What is needed »
Output the material word for word. Leave each picture out.
─── Supplied information
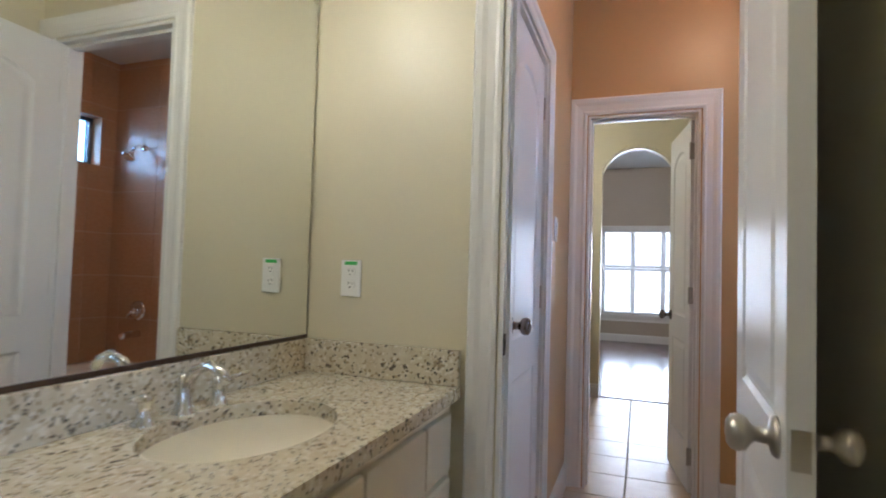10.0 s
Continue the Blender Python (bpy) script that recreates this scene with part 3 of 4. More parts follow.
for a in (("y", XB, 1, YB1, -0.13), ("y", XL, -1, YB2, L0 - 0.085), ("x", YB2, 1, -2.87, B20 - 0.10),
          ("y", XB - 0.04, 1, YA, YB2 - 0.12), ("x", YA, 1, -1.410, -1.25), ("x", SB, 1, -4.08, XM), ("y", XM, -1, SB, YA - 0.13), ("x", YB1, 1, B11 + 0.085, -1.24)):
    baseboard(*a, shoe=False)
baseboard("y", HW, 1, -6.2, -0.13)
baseboard("x", -0.13, -1, D1 + 0.1, 0.823)
baseboard("x", -0.13, -1, HW, D0 - 0.1)
baseboard("y", P_HALL, -1, 0.12, 1.19)
baseboard("y", P_HALL, -1, 1.19, 1.47, z0=RAISE / 2)
baseboard("y", P_HALL, -1, 1.47, 1.73, z0=RAISE)
baseboard("y", P_HALL, -1, 2.55, 2.83, z0=RAISE)
baseboard("x", 7.8, -1, 3.88, 7.0, z0=RAISE)
baseboard("x", 7.8, -1, XE + 0.13, 2.83, z0=RAISE)

# ---- doors ----
door("bedroom_door", pose(D1 - 0.014, 0.030, 0, 0, 0, 85.6), D1 - D0 - 0.03, 2.015, "white two-panel interior door standing wide open", knob_z=0.915)
door("closet_door", pose(C0 + 0.014, -0.028, 0), C1 - C0 - 0.03, 2.01, "closed white two-panel closet door", DARKMETAL, sides=(1,), backset=0.036)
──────
The output »
10.0 s
Continue the Blender Python (bpy) script that recreates this scene with part 3 of 4. More parts follow.
for a in (("y", XB, 1, YB1, -0.13), ("y", XL, -1, YB2, L0 - 0.085), ("x", YB2, 1, -2.87, B20 - 0.10),
          ("y", XB - 0.04, 1, YA, YB2 - 0.12), ("x", YA, 1, -1.410, -1.25), ("x", SB, 1, -4.08, XM), ("y", XM, -1, SB, YA - 0.13), ("x", YB1, 1, B11 + 0.085, -1.24)):
    baseboard(*a, shoe=False)
baseboard("y", HW, 1, -6.2, -0.13)
baseboard("x", -0.13, -1, D1 + 0.1, 0.823)
baseboard("x", -0.13, -1, HW, D0 - 0.1)
baseboard("y", P_HALL, -1, 0.12, 1.19)
baseboard("y", P_HALL, -1, 1.19, 1.47, z0=RAISE / 2)
baseboard("y", P_HALL, -1, 1.47, 1.73, z0=RAISE)
baseboard("y", P_HALL, -1, 2.55, 2.83, z0=RAISE)
baseboard("x", 7.8, -1, 3.88, 7.0, z0=RAISE)
baseboard("x", 7.8, -1, XE + 0.13, 2.83, z0=RAISE)

# ---- doors ----
door("bedroom_door", pose(D1 - 0.014, 0.030, 0, 0, 0, 85.6), D1 - D0 - 0.03, 2.015, "white two-panel interior door standing wide open", knob_z=0.915)
door("closet_door", pose(C0 + 0.014, -0.028, 0), C1 - C0 - 0.03, 2.01, "closed white two-panel closet door", DARKMETAL, sides=(1,), backset=0.036)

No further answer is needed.